Si vous le souhaitez, je peux vous donner ce que j'estime être une progression constante, mais il faudra quand même vérifier au dernier moment ces bouteilles et si je ne me suis pas trompé.
En dernier lieu, concernant la décantation, s'il s'agit d'une dégustation, je vous coneille de ne rien décanter car c'est trop compliqué et, surtout, si chaque personne a un verre par millésime, ceux qui auraient besoin d'être décantés monteront forcément à l'aération. Par contre, si vous consommez ces vins à table, la décantation peut être envisagée, mais pour le personnel ce n'est pas très simple.
A priori, les vins âgés c'est-à -dire de 1934 à 1973 inclus, à l'exception du 1961, doivent être servis en panier ou alors carafés au dernier moment avant de les servir, uniquement pour trier les dépôts; surtout bouchez les carafes: moins ils ont de contact avec l'air, plus ils conserveront leurs arômes et goûts et l'oxydation ne les améliorera pas.

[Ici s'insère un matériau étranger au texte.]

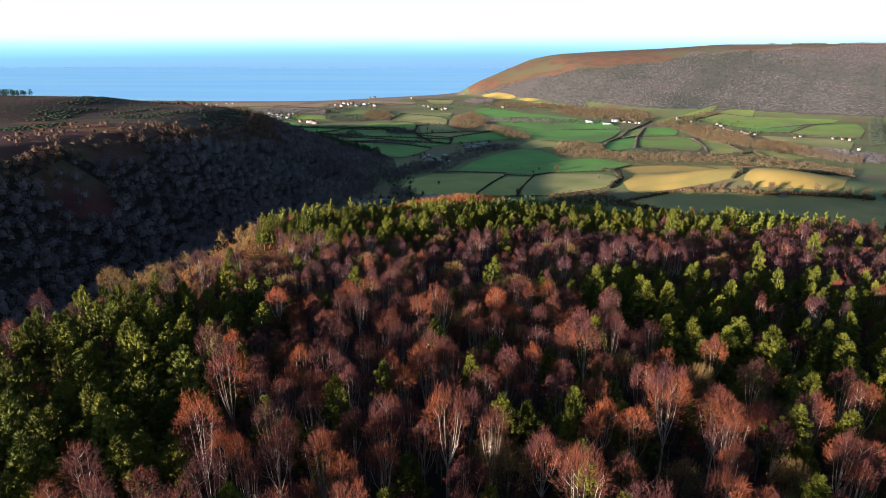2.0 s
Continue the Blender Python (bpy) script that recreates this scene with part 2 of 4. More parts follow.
def height(x, y):
    x, y = np.asarray(x, float), np.asarray(y, float)
    floor = curve(y, (-600, 100), (0, 78), (200, 64), (400, 50), (560, 44.5), (650, 39), (760, 36), (830, 32), (1000, 26), (1300, 14), (1500, 13), (1900, 7), (2100, 5), (3200, 4))
    floor = floor + 4 * np.sin(x / 130 + 1.0) * np.sin(y / 170) * step((y - 900) / 300) * step((1900 - y) / 300)
    # knoll of the ochre pasture
    floor = floor + 23 * np.exp(-((x - 350) / 115) ** 2 - ((y - 708) / 74) ** 2)
    # wooded spur under the flight
    crest = curve(y, (-600, 170), (0, 153), (80, 146), (135, 140), (200, 131), (255, 125), (300, 114), (340, 105), (400, 94), (470, 80), (510, 72), (575, 44), (620, 20), (700, 0))
    lip = curve(y, (-600, -90), (0, -72), (250, -72), (330, -62), (400, -48), (470, -32), (540, -15))
    brow = curve(y, (-600, 170), (0, 150), (200, 128), (300, 108), (400, 66), (500, 32), (560, 20))
    fall = curve(y, (0, 260), (300, 190), (420, 150), (540, 70))
    left = step((x - lip + 95) / 105)
    right = step((brow + fall - x) / fall)
    z = floor + np.maximum(crest - floor, 0) * left * right
    # its eastern half falls away from the sun
    z = z - 0.075 * np.clip(x - 10, 0, 95) * step((y - 225) / 80) * step((600 - y) / 100) * left * right
    # the spur's end leans towards the stream, tilted so that sun reaches its bracken
    z = z - 0.17 * np.clip(14 - x, 0, 80) * step((y - 300) / 50) * step((560 - y) / 60) * left * right
    # hill across the stream
    top = curve(y, (-600, 155), (300, 132), (600, 119), (870, 111), (940, 108), (1000, 101), (1090, 84), (1180, 50), (1290, 16), (1400, 8))
    foot = curve(y, (-600, -300), (100, -250), (400, -188), (520, -140), (600, -92), (690, -74), (780, -50), (900, -45), (960, -70), (1040, -140), (1120, -240), (1300, -440))
    edge = curve(y, (-600, -460), (300, -345), (600, -290), (870, -335), (1000, -390), (1150, -480), (1300, -650))
    bank = step((foot - x) / (foot - edge))
    rise = 0.012 * np.clip(edge - x, 0, 400) + 9.5 * step((-385 - x) / 130) * step((y - 560) / 200) * step((1300 - y) / 250)
    z = z + np.maximum(top + rise - floor, 0) * bank
    # long ridge and headland beyond the vale
    ridge = curve(x, (0, 0), (60, 4), (126, 41), (242, 80), (377, 121), (487, 139), (718, 151), (982, 163), (1220, 179), (1540, 180), (2600, 190))
    near = curve(x, (0, 2430), (130, 2330), (242, 2180), (400, 1800), (560, 1600), (900, 1480), (1300, 1330), (1700, 1240), (2600, 1100))
    far = curve(x, (0, 2440), (126, 2450), (377, 2780), (487, 2700), (718, 2600), (1000, 2480), (1540, 2280), (2600, 2150))
    z = z + np.maximum(ridge - 5, 0) * step((y - near) / (far - near)) ** 0.85
    # down to the beach and under the water
    shore = coast(x) - y
    z = np.where(shore < 60, np.minimum(z, np.maximum(z * step((shore + 40) / 100) - 4 * step((30 - shore) / 60), -4)), z)
    return z


# ---- mesh builders ----
def mesh_of(name, v, f, mats, slot=None):
    """A mesh from an array of places and one of triangles."""
    v, f = np.asarray(v, np.float32), np.asarray(f, np.int32)
    me = bpy.data.meshes.new(name)
    me.vertices.add(len(v))
    me.vertices.foreach_set("co", v.ravel())
    me.loops.add(f.size)
    me.loops.foreach_set("vertex_index", f.ravel())
    me.polygons.add(len(f))
    me.polygons.foreach_set("loop_start", np.arange(0, f.size, f.shape[1], dtype=np.int32))
    for m in mats:
        me.materials.append(m)
    if slot is not None:
        me.polygons.foreach_set("material_index", np.asarray(slot, np.int32))
    me.update(calc_edges=True)
    return me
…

Pour les années 1980, 1987 a besoin de peu d'aération; tous les autres à des degrés divers, gagneront à l'aération;
pour les années 1990, tous gagnent en principe à l'aération, qui comme pour les années 1980, plus le millésime est grand, plus elle peut être importante (par exemple, bouteille en carafe Magnum, durée de l'aération).
Tout cela est évidemment très compliqué à mettre en place, mais passionnant sachant que chacun peut avoir des idées qui lui sont propres sur le sujet et, évidemment des goûts personnels qui peuvent entraîner beaucoup de discussion.
Je reste à votre disposition pour tout autre renseignement qui vous paraîtrait nécessaire. Enfin, en dernier lieu, si un compte rendu de la dégustation était dressé, je serais heureux, si cela n'est pas compliqué, d'en recevoir un exemplaire.
Veuillez agréer, Cher Monsieur, l'expression de mes sentiments distingués.